Trashtalk

Greetings all, I apologize for my absence but I just got released from rehab for a sex addiction (compulsively masturbating in my own feces) not unlike our favorite David Duchovny.

Studios are hoping to redeem shitty franchises that raped the souls of comic book fans everywhere by rebooting failed flicks. But you know what? It needs to stop. Warner Bros. has announced that because Bryan Singer’s whatever sequel Superman Returns made no sense (was that dumb ass kid Superman’s son with Lois; did Lois know that Clark and Superman were the same person; why was Cyclops in the movie, who gives a shit?) and was two and half hours too long they’re redoing the franchise from scratch. Great, cool, another Superman movie. I wonder what will happen? Will he save people from disasters? Get sick from Kryptonite? Fly around? Hm, I wonder. They’ve also announced that Teenage Mutant Ninja Turtles are getting a third revamp as the computer animated flick that was released last year made audiences shit blood. Yeah, we all grew up with those loveable green amphibians and they helped shape us to the nerds we are today, but it’s a dead franchise. Let it rest in piece. You don’t see Christians revamping the Bible left and right, well, okay, that’s a bad analogy, Christians are the worst. We’ve got Punisher: Warzone; a remake of the shitty Thomas Jane version that was a remake of the shitty Dolph Lundgren version. I’m at a point where I’ll just fucking watch Death Wish, it’s The Punisher without all the shitty aspects of a movie trying to redeem another movie. My tip for all of you: Don’t see Punisher: Warzone – Rent Death Wish.

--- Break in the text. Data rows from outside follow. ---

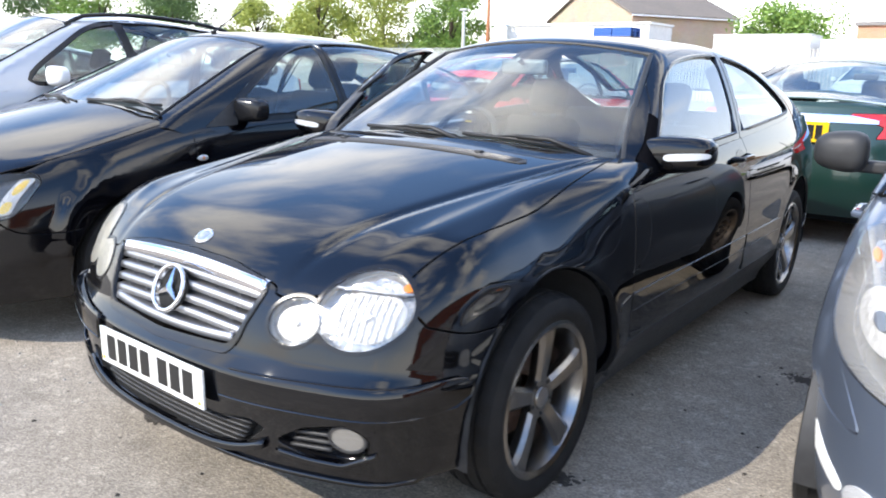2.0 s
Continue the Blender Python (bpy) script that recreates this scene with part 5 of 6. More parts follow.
def far_hatch(name, label, mat, m, L=4.3, W=1.8, H=1.47, rim="multi", glass=None, rails=False, mirror_mat=None, step=0.08, seats=True, plates=(True, True)):
    a, b, c = L / 4.34, W / 1.84, H / 1.455
    f = hatch_form(L, W, H)
    car = thing(name, label, "car", m)
    q = lambda pts, u, v: [(x * u, y * v) for x, y in pts]
    body_car(f, car, mat, hood_edge=q([(0.74, 1.32), (0.73, 1.0), (0.7, 0.65), (0.66, 0.42)], b, a), lamp=corner_loop(q([(0.5, 0.66), (0.62, 0.63), (0.8, 0.66), (0.85, 0.74), (0.8, 0.8), (0.7, 0.78), (0.55, 0.73)], b, c), 0.04),
             dlo=smooth_loop(q([(1.55, 0.985), (1.85, 1.2), (2.15, 1.345), (2.6, 1.385), (3.1, 1.36), (3.6, 1.24), (3.75, 1.1), (3.6, 1.04), (2.8, 1.01), (1.9, 0.985)], a, c), True, 5),
             splits=[(2.38 * a, -0.1, 0.035), (3.2 * a, 0.1, 0.02)], doors=(1.28 * a, 2.36 * a, 3.22 * a), nose_top=q([(0.6, 0.76), (0.4, 0.73), (0.0, 0.74)], b, c), wind=(0.2, 0.76 * b, 0.56 * b, 1.36 * c, 1.415 * c, 1.03 * c), roof_end=3.3 * a,
             rim=rim, rim_r=0.205 * (0.5 + 0.5 * c), step=step, tail_glass=(3.4 * a, 3.95 * a, 0.5 * b, 0.55 * b), mirror=((0.86 * b, 1.66 * a, 0.95 * c), (0.18, 0.12, 0.14), False), mirror_mat=mirror_mat, front_join=0.52 * c, tail_lamp=corner_loop(q([(0.6, 0.8), (0.77, 0.8), (0.75, 1.0), (0.66, 1.0)], b, c), 0.03),
             plate_front=pose(0, -0.012, 0.42 * c) if plates[0] else None, plate_back=pose(0, L - 0.02, 0.8 * c, 0, 0, 180) if plates[1] else None, glass=glass)
    g = f.on_front(corner_loop(q([(-0.42, 0.62), (0.42, 0.62), (0.36, 0.5), (-0.36, 0.5)], b, c), 0.03))
    gr = strip_on(f, f.low, Round(f.axles[0] + 0.25), g, M_dark, car, "grille", 0.004)
    for k in range(3):
        bm = bmesh.new()
        front_bar(bm, f, lambda x, k=k: (0.53 + 0.03 * k) * c, -0.37 * b, 0.37 * b, 0.01, 0.02, 0.006, 14)
        part("slat", bm, M_chrome if k == 2 else M_plastic, gr)
    g = f.on_front(corner_loop(q([(-0.6, 0.34), (0.6, 0.34), (0.55, 0.24), (-0.55, 0.24)], b, c), 0.03))
    strip_on(f, f.low, Round(f.axles[0] + 0.25), g, M_plastic, car, "lower_intake", 0.004)
    if seats:
        cabin(f, car, -0.36, 1.35 * a, 0.97 * c, 2.35 * a, 0.52 * c)
    if rails:
        for s in (1, -1):
            bm = bmesh.new()
            pr = f.on_top([(s * 0.52 * b, y * a) for y in np.linspace(1.95, 3.5, 12)], f.top)
            tube(bm, [Vector(p) + Vector((0, 0, 0.05 * math.sin(math.pi * min(1, max(0, i / 11))) ** 0.3)) for i, p in enumerate(pr)], 0.016, 8)
            part("roof_rail", bm, M_trim, car)
    return f, car


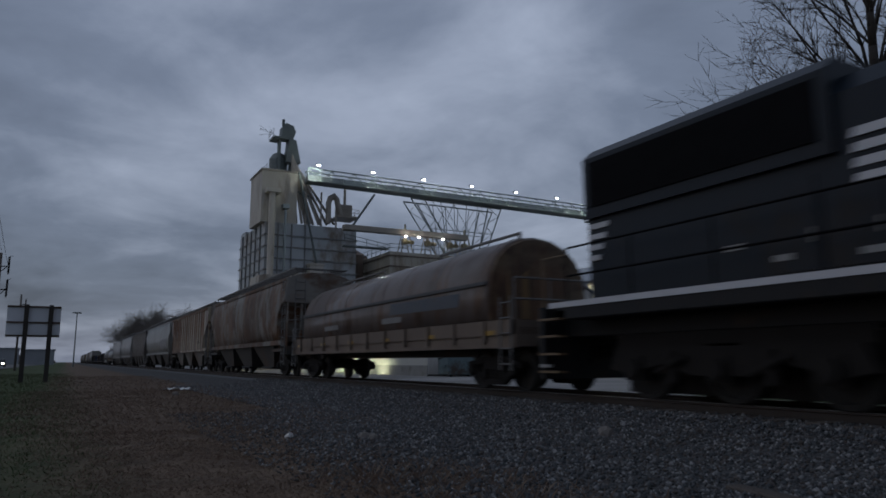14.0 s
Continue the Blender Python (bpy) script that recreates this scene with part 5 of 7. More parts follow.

And we’ve all been covering the news on the developing Ghostbusters III: The Search for Curly’s Gold here at BSR! and I have to say that I’m looking forward to it ever so much, because not only will we have all the original cast members returning to rape a perfectly good franchise from our childhood (a la Indiana Jones and the Kingdom of the Crystal Skull) but they will return swollen from years of age and flops (we’re looking at you Ernie Hudson). And, I’m sure we can look forward to it being a 90-minute preview for Ghostbusters IV, starring Seth Rogan, Dave Chappell, Will Farrell and Owen Wilson. What a cast!

Well, until the next unwanted opinion of everyone’s favorite robot (it might be about Wolverine: Origins). Cheers!